Beyond filing away the handful of metrics most likely to indicate performance problems and cultivating a more collaborative environment, consider the following best practices as additional guidance for navigating the tangled web of modern data center troubleshooting.
- Don’t panic. If you’re broadly measuring your infrastructure—meaning you have invested time and resources into deploying a monitoring tool or system that ensures you have a significant collection of metrics and data at your disposal—you will be able to solve the problem.
- Play with your data. Pull it into a view where you can juxtapose metrics you haven’t considered side-by-side before. Take wild guesses. You’ll start to more quickly make associations that uncover root cause.
- Befriend the machines. Rely on automated-context discovery wherever possible. Physical topology is one thing, but many monitoring platforms can now go a step further and determine a logical topology and interconnections between applications. Which application sits on which server, accessing which database, stored on which disk of which LUN? Then, when you start mixing and matching data and exploring juxtaposed metrics, you don’t have to do it off the top of your head. Use the automated context discovery provided by your monitoring solution as a starting point.

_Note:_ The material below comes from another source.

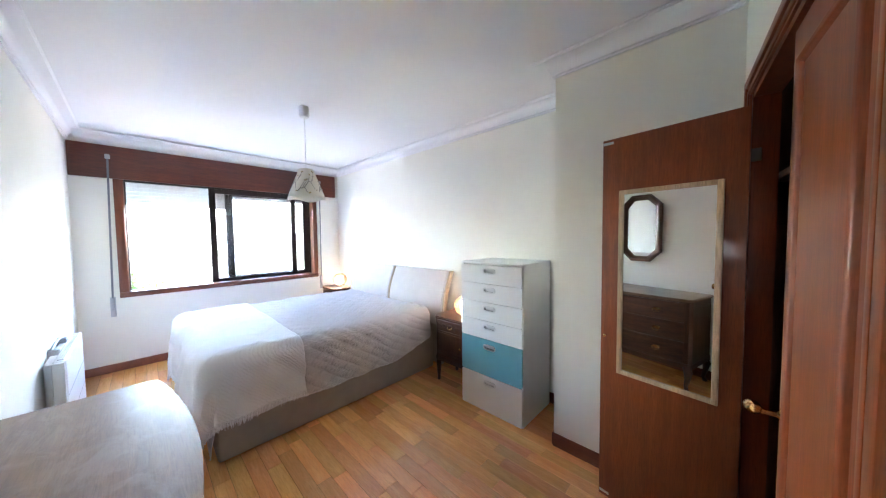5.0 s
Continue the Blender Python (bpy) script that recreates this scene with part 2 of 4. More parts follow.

With the rate of data center changes showing no sign of slowing down, streamline and simplify your performance monitoring and troubleshooting processes by investing in next-generation, comprehensive tools that enable cross-team collaboration and leveraging of the above best practices. The bottom line is, a fundamental understanding of how your infrastructure elements—on-premises and in the cloud—work together to deliver services is critical to solve issues quickly, and to proactively identify problems that affect end users’ experiences before they happen.